Despite the European Union imposing its own ban on Russian seaborne diesel imports earlier this year, news of the curbs last month triggered a jump in wholesale prices for the fuel in the region. That’s because the bloc needs a steady flow of Moscow’s diesel to global markets to keep prices stable.

Wholesale prices in Europe fell as much as 3.6% Friday morning to $837 per metric ton after the Kremlin’s announcement, but recovered those losses later in the day.

Diesel is Europe’s economic workhorse, powering the majority of vans and trucks ferrying goods and raw materials around the continent, as well as a key heating fuel in some countries.

Moscow has accounted for over 13% of global diesel supply so far this year, according to Vortexa. Following the EU ban on imports, Russia redirected Europe-bound diesel to countries such as Turkey and Brazil.

Russia relies on revenues from its energy exports, including vast quantities of crude oil, for a big chunk of its federal budget.

Prices for Brent crude, the global benchmark, rose 34% between late June and late September — mainly on the back of production cuts by Saudi Arabia and Russia — but have since fallen steeply as traders anticipate a drop in global demand.

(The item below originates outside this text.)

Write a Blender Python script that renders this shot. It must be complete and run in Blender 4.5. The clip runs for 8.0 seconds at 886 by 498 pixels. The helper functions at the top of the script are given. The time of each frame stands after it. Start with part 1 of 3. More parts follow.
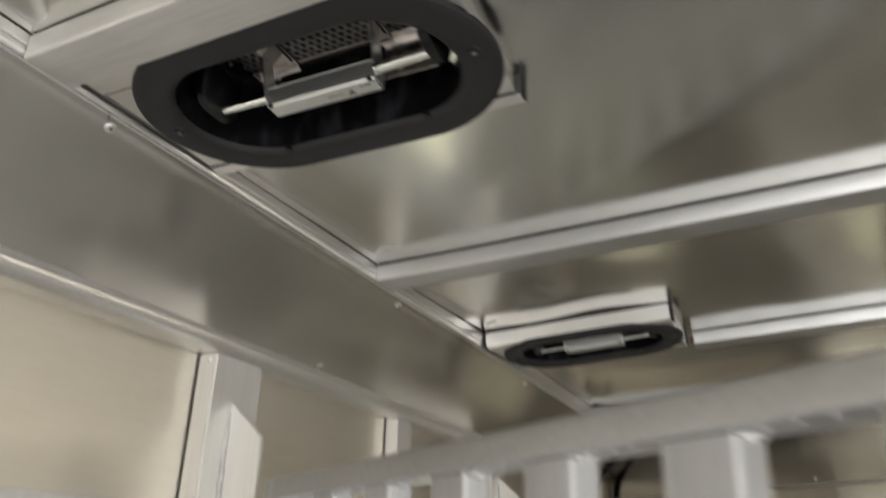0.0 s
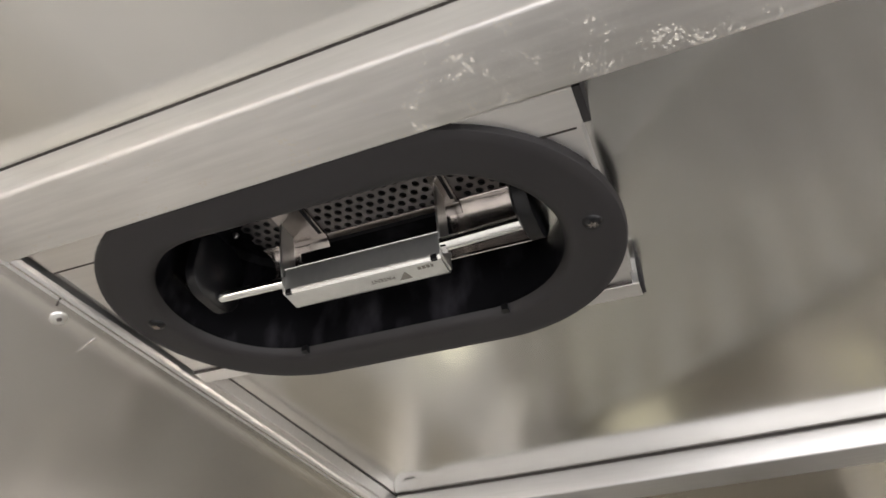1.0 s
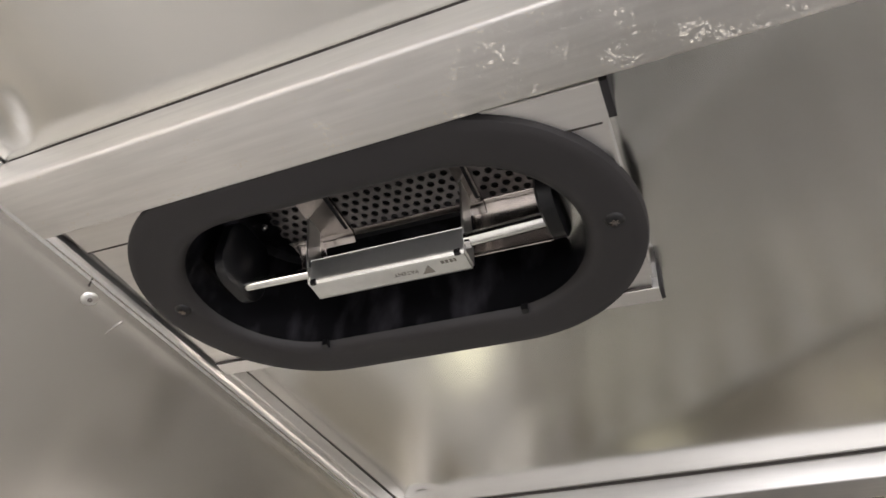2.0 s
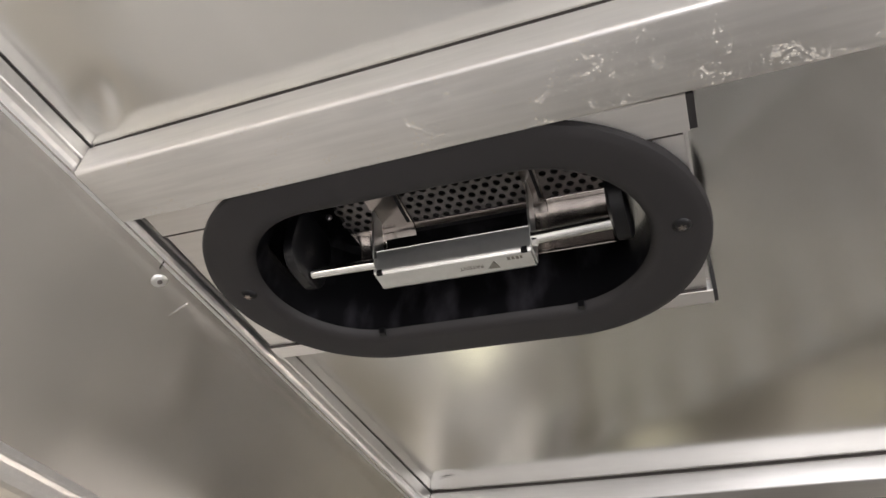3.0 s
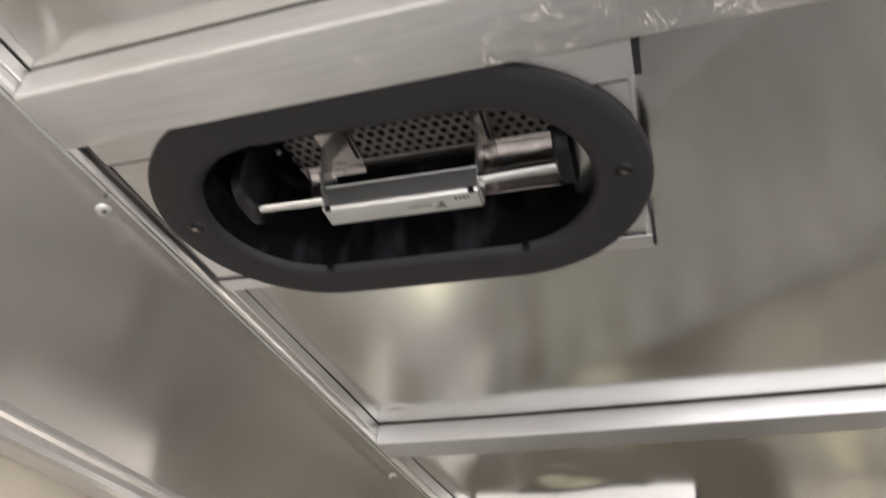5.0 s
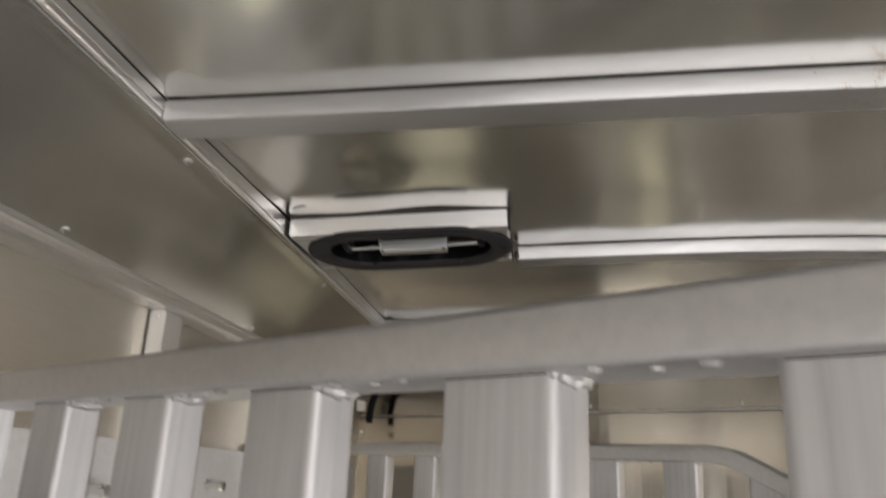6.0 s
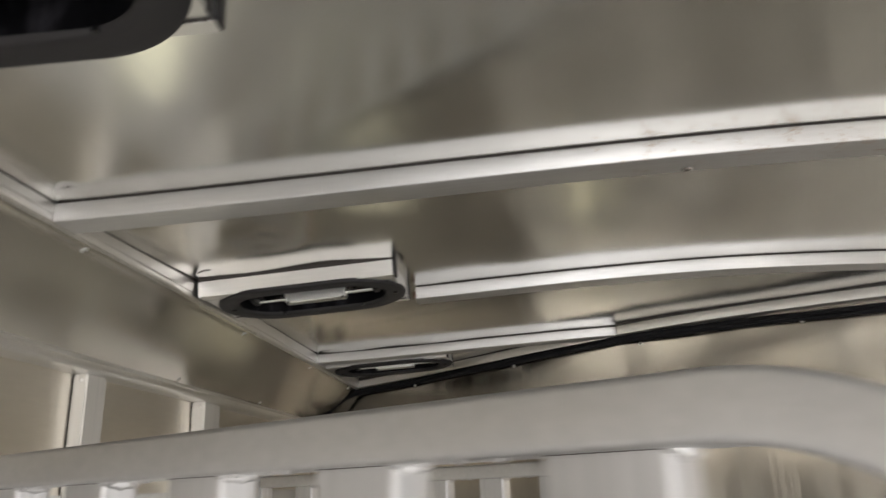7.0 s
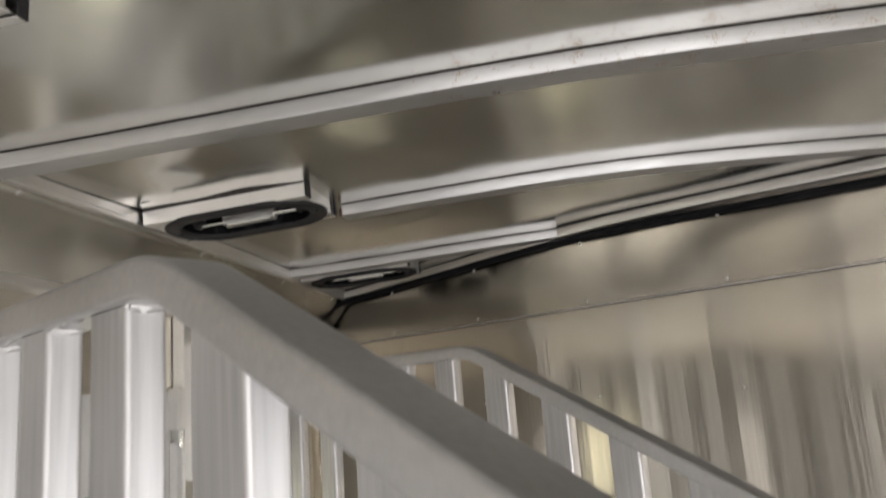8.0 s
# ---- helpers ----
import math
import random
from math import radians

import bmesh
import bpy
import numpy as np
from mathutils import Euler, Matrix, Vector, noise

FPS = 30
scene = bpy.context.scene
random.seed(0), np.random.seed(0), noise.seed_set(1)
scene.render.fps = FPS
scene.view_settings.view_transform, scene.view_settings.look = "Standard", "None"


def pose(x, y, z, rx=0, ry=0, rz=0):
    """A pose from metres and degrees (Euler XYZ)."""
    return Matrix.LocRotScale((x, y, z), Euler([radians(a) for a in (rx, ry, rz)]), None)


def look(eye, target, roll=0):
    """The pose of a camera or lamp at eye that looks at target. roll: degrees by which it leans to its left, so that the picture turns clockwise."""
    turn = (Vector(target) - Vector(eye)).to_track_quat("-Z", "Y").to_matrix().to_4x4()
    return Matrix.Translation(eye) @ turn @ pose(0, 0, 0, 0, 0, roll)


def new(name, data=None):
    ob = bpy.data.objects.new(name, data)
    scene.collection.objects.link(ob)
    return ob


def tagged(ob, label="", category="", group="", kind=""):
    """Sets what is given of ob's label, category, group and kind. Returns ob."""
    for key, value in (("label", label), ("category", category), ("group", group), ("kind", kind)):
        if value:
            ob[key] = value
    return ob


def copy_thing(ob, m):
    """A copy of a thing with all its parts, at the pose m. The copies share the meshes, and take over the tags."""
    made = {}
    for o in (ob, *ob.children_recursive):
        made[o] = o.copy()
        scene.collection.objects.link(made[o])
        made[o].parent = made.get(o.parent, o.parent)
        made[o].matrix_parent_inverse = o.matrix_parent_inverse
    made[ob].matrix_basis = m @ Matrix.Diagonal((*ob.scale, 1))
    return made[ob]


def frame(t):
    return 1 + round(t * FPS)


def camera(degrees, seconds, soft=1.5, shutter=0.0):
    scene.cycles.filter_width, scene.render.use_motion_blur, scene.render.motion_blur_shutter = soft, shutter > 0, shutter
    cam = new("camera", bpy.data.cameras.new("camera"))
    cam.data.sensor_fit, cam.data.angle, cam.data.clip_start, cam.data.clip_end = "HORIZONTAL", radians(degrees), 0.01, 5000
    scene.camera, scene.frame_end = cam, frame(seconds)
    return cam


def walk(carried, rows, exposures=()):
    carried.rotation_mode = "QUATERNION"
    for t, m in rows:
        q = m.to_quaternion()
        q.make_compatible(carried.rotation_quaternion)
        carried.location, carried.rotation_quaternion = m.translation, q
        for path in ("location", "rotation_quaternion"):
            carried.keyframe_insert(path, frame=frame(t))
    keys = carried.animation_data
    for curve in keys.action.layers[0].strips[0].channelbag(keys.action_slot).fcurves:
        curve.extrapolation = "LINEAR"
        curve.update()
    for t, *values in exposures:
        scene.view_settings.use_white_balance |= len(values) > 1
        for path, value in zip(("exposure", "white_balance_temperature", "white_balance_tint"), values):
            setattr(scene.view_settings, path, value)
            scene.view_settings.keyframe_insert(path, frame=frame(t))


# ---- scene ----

The price of a barrel of Brent in on course to tumble almost 12% since last Friday. That would be its sharpest weekly decline since March.

Falling oil prices have put downward pressure on the Russian ruble, which fell as much as 2% on Friday to trade above 100 to the US dollar, before reversing most of those losses later in the day. A weaker ruble means Russia will likely pay more for its imports, resulting in higher prices for consumers and businesses.